In their money-is-no-object campaign, advisers to Meg Whitman, the Republican running to replace Schwarzenegger, intend to seize the moment and poke Democrat Jerry Brown over how he used his powers to select Rose Elizabeth Bird as chief justice when he was governor the first time.
“It is a good moment to begin that re-examination of that aspect of Jerry Brown’s record,” Whitman strategist Mike Murphy told me.
Whitman’s team believes it plays into their theme that Brown has a history as a “failed” politician. By law, Brown will be on the panel that considers Cantil-Sakauye’s confirmation, and she will appear on the ballot along with Brown, Whitman and the other candidates and issues.
“The whole process reminds people that governors make important judicial appointments,” Murphy said. “Rose Bird is going to get more famous, and she should.”
Cantil-Sakauye (pronounced cahn-TEEL sah-kah-OO-way) would be the second woman to serve as California’s chief justice. She couldn’t be more different from the first who filled the post.
Cantil-Sakauye, 50, has been a judge for 20 years. She generally sides with law enforcement on criminal justice issues but is a social moderate. Colleagues describe her as open-minded and a consensus builder, not words ever applied to Bird.
She has an only-in-America story. She is married to a Sacramento police lieutenant, whose Japanese American parents were interned during World War II.
Cantil-Sakauye is the daughter of Filipino immigrants who insisted that their children excel in school – public schools at that. She was homecoming queen and cheerleader at C.K. McClatchy High School, Class of ’77, one of the smart kids who engaged in student government.

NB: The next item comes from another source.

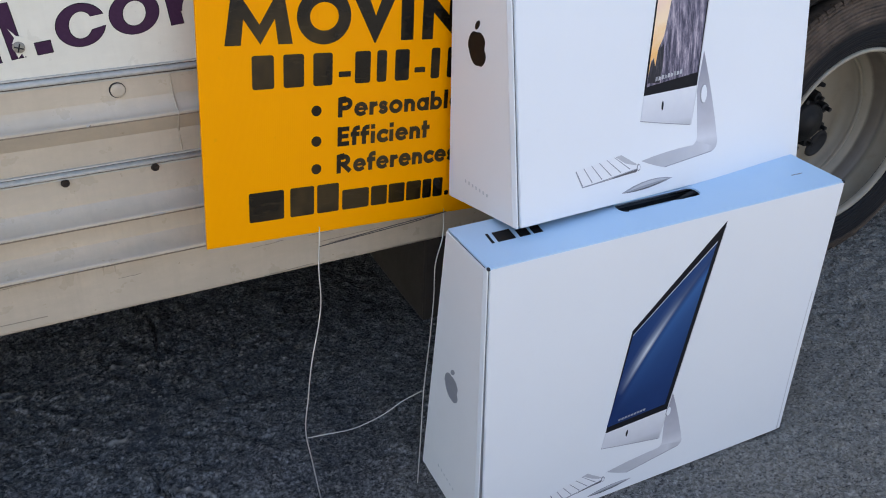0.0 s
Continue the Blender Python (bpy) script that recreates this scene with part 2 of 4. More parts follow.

At the diverse McClatchy campus, “Tani was a person who broke across all of the different ethnic barriers,” recalled Karen Skelton, a high school friend and Democratic attorney.
Cantil-Sakauye got her law degree at UC Davis School of Law, Class of 1984, where she was friends with Darrell Steinberg, now president pro tem of the state Senate.
“You could tell she was a star,” Steinberg said.
While hunting for a job after law school, she dealt blackjack in Reno, sought work in the Sacramento County Public Defender’s Office and landed as a deputy district attorney.
She came to the attention of Gov. George Deukmejian’s legal affairs secretary, Vance Rae, who invited her to join the administration in the late 1980s. Deukmejian appointed her to the bench in 1990. Schwarzenegger appointed her in 2005 to the 3rd District Court of Appeal, where Rae also serves.
Rae calls her “a great colleague.” It’s a view that cuts across ideological lines. Appellate Judge Coleman Blease, who started his career in the 1960s as a white-hat lobbyist for the ACLU, said Cantil-Sakauye “has all those qualities you would like in a colleague.”
She’s no neophyte. As a staffer in the Deukmejian administration, Cantil-Sakauye had an up-close view of the court politics of the day.
Deukmejian led the 1986 campaign to oust Bird and two other Brown appointees, and proceeded to pack the Supreme Court with three justices, giving Republicans a majority they hold to this day. Not many reporters still standing covered the Bird Court. I’m one, having been assigned to the beat in 1984 through the rancorous 1986 election.
Brown, as was his wont, sought to tweak the establishment by appointing Bird to head the judicial branch of government even though she had never been a judge. He certainly stirred up the system, but not for the good.
Bird became chief justice in 1977, just in time to interpret laws approved by the Legislature and by initiative reinstating the death penalty, after a previous California Supreme Court and the U.S. Supreme Court had struck down capital punishment laws earlier that decade.
A Field Poll last week showed that 70 percent of voters support the death penalty. It was an even more powerful issue in the 1980s, when support was up around 80 percent.
Bird found reason to vote to overturn convictions and sentences of death row inmates, casting votes to reverse 64 capital cases that came before her.
The cases involved horrible people who committed heinous crimes, serial killers like Rodney James Alcala who stalked and killed young girls, and recently was retried and convicted again by an Orange County jury. There was the guy who raped his stepmother and hog-tied her so that she would slowly strangle, and the hit man who took an ice pick to one man and suffocated a woman by sticking a rubber ball in her mouth.
Steve Glazer, managing Jerry Brown’s current gubernatorial campaign, tried to manage Bird’s retention effort. He didn’t have much luck. Bird contended that as a judge she was constrained from politicking.
Suffering parents of murder victims were the public face of the campaign against her, though much of the funding came from corporate interests stung by the court’s rulings in civil cases that expanded the right to sue.
Even if she had been willing to campaign, Bird never could have explained why she voted to overturn the cases of terrible murderers.
All that was a long time ago. Bird and her defenders warned that the campaign against her would forever politicize California courts. Certainly, the court has become more conservative. But partisan judicial campaigns that afflict other states are rare here.